On Friday 21st September we went with our Probus Club to Beleura House at Mornington. It is an Italianate villa, built in 1963 for James Butchart a wealthy pastoralist. The property was owned by a variety of business, government and society luminaries until it was bought by George Tallis in 1916. Tallis was, at that time, a theatrical entrepreneur. He was was Chariman of J.C. Williamson's from 1913 to 1931. The house was used as by the Tallis family as their seaside residence. Sir George Tallis died in 1948 and the house passed to his youngest son, John in 1950. He is described as a gentleman composer of music, musician, historian and gardener. John renovated the house in the 1950s and increased its Italianate feel by adding statues and other ornamentation to the building. Although some might describe John Tallis as a reculse, a more accurate description would be a shy, solitary man who was interested in pursuing his artistic and cultural pursuits and maintaining his relationships with his friends. The decoration of the house supports this perspective of Tallis.

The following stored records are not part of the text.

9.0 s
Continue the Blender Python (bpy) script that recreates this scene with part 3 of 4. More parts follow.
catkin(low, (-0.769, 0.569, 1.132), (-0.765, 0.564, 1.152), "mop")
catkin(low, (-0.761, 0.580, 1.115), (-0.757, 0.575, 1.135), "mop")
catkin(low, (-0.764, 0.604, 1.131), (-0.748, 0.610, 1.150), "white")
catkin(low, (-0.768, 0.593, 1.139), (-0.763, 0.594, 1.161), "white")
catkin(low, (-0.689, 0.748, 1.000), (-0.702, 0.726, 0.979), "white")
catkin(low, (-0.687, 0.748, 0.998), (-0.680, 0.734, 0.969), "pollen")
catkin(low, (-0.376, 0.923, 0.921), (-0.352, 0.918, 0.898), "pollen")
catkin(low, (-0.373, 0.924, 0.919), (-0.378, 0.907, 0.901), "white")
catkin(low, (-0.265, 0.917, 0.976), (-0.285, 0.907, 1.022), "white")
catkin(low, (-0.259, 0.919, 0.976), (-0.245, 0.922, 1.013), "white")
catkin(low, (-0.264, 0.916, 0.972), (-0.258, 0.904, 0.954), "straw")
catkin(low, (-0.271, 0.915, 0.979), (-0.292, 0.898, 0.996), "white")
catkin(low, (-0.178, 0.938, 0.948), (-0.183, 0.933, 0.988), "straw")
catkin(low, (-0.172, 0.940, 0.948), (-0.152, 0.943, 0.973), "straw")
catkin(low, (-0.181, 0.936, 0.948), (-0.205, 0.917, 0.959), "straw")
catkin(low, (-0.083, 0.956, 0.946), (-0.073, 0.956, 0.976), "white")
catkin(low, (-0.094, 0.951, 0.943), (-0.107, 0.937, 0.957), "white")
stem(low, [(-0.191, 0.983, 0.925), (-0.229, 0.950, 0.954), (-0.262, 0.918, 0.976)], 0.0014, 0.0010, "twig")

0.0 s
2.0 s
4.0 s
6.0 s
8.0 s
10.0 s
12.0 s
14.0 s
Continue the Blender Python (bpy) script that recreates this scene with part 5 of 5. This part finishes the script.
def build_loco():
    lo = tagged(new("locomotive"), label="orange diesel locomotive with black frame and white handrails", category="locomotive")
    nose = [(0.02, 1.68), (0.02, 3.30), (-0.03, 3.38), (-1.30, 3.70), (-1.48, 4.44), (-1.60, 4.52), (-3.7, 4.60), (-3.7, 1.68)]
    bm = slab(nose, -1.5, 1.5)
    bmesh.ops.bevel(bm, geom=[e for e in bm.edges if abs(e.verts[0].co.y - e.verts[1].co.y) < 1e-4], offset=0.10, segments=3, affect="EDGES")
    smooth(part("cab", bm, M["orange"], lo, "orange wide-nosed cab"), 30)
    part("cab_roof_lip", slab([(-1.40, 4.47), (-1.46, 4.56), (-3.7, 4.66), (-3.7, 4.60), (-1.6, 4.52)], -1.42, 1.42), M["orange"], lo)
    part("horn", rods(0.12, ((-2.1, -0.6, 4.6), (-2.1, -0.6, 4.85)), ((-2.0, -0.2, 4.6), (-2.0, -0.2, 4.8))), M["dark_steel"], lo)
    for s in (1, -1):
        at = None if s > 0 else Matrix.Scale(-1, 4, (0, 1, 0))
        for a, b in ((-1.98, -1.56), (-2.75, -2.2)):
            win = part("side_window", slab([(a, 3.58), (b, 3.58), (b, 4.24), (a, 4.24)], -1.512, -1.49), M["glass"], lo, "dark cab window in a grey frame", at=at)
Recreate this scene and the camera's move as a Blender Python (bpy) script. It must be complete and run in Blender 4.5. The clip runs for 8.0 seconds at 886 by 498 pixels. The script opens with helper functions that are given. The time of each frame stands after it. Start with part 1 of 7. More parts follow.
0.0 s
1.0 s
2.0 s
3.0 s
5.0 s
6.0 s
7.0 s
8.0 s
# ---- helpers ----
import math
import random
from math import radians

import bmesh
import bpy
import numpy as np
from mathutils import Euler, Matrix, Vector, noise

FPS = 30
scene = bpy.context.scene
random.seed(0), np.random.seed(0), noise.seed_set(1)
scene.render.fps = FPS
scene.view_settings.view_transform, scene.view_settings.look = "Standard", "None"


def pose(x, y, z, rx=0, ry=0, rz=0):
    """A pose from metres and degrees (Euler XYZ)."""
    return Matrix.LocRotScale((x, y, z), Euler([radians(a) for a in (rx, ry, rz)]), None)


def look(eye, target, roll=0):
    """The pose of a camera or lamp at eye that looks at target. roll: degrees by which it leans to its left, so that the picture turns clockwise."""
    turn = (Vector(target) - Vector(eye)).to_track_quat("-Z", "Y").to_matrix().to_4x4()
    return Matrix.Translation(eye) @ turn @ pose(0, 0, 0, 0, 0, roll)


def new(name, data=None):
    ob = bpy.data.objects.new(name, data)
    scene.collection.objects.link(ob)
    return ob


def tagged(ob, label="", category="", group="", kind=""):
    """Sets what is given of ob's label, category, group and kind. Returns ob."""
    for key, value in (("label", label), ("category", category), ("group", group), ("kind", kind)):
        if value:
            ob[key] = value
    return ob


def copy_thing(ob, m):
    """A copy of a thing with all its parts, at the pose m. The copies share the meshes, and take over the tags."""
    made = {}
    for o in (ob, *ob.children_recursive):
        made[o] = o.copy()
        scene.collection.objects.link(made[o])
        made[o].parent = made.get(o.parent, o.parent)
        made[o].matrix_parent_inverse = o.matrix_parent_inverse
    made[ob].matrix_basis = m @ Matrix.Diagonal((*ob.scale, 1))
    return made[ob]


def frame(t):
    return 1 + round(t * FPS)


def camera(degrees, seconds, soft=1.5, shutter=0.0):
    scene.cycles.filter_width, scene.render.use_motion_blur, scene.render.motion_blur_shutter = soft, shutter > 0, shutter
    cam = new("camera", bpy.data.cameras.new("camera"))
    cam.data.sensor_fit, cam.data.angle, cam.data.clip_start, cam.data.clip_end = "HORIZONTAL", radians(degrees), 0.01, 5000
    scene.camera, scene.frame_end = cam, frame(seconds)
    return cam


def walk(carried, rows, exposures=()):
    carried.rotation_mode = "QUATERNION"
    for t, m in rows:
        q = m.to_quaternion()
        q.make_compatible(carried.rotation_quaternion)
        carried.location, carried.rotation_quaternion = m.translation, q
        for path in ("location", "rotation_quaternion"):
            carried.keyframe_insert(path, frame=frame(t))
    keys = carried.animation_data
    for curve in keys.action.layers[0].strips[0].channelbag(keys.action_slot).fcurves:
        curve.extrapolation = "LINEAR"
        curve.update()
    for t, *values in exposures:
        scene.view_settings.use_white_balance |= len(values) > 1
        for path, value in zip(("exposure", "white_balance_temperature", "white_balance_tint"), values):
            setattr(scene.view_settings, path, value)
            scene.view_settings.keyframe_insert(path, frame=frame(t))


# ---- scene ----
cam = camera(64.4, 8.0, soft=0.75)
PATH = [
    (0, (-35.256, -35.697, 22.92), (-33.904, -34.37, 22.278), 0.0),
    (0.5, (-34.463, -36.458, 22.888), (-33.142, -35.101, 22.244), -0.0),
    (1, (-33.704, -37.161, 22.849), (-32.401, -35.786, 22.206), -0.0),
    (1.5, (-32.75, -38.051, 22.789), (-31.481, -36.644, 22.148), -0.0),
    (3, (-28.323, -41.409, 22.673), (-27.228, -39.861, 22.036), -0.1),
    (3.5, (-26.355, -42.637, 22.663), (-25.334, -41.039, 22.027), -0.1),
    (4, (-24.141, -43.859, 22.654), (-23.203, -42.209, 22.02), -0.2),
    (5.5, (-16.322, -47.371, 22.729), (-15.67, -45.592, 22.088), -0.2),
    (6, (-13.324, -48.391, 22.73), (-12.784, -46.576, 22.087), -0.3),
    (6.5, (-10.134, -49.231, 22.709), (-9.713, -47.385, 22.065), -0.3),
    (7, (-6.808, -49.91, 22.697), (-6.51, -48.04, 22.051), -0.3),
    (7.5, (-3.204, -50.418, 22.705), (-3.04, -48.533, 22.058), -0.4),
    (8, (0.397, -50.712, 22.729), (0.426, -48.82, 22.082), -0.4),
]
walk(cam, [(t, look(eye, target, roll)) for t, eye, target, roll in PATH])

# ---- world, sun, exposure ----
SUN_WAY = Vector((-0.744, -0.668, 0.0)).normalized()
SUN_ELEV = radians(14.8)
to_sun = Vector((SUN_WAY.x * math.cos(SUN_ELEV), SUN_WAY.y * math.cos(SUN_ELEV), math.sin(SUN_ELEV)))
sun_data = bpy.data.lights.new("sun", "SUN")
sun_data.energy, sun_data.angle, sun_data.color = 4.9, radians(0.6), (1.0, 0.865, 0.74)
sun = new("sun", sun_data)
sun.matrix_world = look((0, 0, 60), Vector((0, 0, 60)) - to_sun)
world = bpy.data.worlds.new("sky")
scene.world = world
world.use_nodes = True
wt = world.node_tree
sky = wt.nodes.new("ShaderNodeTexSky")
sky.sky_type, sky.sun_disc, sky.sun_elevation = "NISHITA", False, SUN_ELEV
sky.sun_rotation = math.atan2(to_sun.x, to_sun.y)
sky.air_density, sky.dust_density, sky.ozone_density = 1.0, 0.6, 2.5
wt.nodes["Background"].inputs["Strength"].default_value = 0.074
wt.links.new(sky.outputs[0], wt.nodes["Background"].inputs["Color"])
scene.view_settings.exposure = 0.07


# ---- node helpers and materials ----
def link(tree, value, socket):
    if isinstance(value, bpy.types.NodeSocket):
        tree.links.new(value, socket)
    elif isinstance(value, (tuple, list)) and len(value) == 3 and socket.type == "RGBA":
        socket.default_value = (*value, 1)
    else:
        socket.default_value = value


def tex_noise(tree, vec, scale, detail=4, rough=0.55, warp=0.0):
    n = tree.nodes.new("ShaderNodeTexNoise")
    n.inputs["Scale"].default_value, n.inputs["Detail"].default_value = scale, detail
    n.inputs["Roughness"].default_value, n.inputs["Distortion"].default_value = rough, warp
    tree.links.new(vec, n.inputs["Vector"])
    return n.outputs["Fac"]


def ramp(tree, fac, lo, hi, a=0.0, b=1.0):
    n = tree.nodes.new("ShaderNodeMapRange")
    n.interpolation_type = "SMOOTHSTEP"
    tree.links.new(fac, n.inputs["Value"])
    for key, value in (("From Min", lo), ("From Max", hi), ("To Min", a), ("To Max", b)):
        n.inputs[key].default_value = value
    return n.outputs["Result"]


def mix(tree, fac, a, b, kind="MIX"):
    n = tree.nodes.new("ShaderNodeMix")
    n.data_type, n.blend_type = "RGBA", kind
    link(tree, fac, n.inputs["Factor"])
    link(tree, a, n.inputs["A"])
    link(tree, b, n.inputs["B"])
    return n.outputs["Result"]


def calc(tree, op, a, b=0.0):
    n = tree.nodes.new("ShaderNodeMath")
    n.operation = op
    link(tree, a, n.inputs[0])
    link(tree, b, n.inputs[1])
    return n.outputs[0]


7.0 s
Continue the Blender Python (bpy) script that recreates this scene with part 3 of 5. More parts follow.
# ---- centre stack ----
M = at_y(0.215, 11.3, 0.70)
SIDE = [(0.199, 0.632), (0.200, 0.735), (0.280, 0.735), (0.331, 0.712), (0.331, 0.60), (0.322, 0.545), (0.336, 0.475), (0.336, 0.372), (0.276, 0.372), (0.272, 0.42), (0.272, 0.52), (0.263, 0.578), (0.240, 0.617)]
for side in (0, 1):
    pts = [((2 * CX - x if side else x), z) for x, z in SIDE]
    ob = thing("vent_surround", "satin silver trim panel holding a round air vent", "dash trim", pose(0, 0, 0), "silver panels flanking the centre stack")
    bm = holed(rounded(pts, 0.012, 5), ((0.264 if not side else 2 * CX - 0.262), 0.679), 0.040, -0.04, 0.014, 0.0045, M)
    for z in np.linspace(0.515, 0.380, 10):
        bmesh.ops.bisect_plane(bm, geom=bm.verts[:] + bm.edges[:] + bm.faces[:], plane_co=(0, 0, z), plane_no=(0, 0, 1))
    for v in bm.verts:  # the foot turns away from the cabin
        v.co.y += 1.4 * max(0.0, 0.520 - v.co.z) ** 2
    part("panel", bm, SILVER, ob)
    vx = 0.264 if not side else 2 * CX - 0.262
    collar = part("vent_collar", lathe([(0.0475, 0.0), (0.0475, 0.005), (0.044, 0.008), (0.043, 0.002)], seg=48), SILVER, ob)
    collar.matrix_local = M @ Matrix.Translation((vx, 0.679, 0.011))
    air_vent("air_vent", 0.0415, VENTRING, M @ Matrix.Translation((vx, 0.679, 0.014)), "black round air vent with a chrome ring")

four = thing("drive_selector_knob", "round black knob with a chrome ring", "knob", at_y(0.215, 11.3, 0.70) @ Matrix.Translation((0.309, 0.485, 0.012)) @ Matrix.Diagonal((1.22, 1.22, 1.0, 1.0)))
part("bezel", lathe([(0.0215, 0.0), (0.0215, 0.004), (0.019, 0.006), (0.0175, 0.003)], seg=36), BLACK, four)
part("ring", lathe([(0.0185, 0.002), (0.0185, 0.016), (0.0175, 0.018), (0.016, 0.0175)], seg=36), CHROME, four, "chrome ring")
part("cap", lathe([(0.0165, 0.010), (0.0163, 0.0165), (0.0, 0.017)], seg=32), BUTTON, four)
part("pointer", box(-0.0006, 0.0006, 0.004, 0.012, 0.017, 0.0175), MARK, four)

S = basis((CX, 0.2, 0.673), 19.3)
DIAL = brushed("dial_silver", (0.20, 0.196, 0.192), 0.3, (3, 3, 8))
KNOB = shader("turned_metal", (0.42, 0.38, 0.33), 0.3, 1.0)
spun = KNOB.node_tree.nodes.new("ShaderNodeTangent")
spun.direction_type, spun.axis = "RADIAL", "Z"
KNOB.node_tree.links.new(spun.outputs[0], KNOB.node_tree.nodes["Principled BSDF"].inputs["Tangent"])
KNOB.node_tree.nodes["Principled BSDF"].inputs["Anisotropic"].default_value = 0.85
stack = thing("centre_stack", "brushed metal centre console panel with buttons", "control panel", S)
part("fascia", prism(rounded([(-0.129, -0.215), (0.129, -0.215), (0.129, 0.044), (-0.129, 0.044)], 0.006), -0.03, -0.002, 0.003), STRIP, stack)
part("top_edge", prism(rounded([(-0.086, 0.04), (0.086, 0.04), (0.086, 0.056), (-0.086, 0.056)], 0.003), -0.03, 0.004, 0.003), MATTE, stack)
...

The house has an intimate feel, it is not on the grand scale of Como or Rippon Lea. There are no grand rooms designed for the lavish entertaining of large numbers of people, rather the rooms are on a smaller scale appropriate for entertaining relatively small groups of friends and acquaintances. The decoration of the house gives some indication of the types of guests invited to Beleura. In one of the rooms there is a picture of Norman Lindsay, who was a family friend. In another room is a framed letter from Nelly Melba, recommending a New York interior designer. Another set of rooms were set aside for Melba's use when she visited.
Most walls are adorned with art - paintings and sculpture. The painting styles are varied with some fairly buttoned up 18th century pieces and in other rooms nudes. The ceilings of the entrance hall, main dining room and drawing room are covered by frescos, with liberal displays of flesh. John apparently complained to the painter of the excessive nudity in the frescos and the painter had his revenge, depicting John in his gardening clothes. The photograph at right displays - in wide angle - the main dining room. Part of the ceiling fresco can be seen.
John considered it wasteful to warm the whole house in the wintertime, as there were generally only two people living in it most of the time - John and his (male) housekeeper. So, he built two flats external to the house, one for himself and the other for the house keeper. He rarely left the property, as it contained all he required. He, or maybe his housekeeper, ordered by phone his requirements from Myer - he was a substantial shareholder.
The house is set in 20 acres of beautiful gardens. The garden follows the same pattern as the house. There is only one large section, the formal garden in front of the house, as illustrated at left. Most of the garden consists of relatively small "rooms" each following particular themes. The themed garden rooms include: the Italian Walk, the Hansel and Gretel garden, the Roman Ruin "Folly", the fruit and vegetable garden and the Japanese garden with a temple structure overlooking a lake, illustrated at right.
The garden is undergoing constant renovation and new areas are being added so the House and Garden will repay regular future visits.
John Tallis died in 1996 and bequeathed the House and Garden to the people of Victoria. He set up a trust to assist with the maintenance of the house. As well the trust provides scholarships for young musicians.
Regular concerts are held in the Melba room in a building near the main house.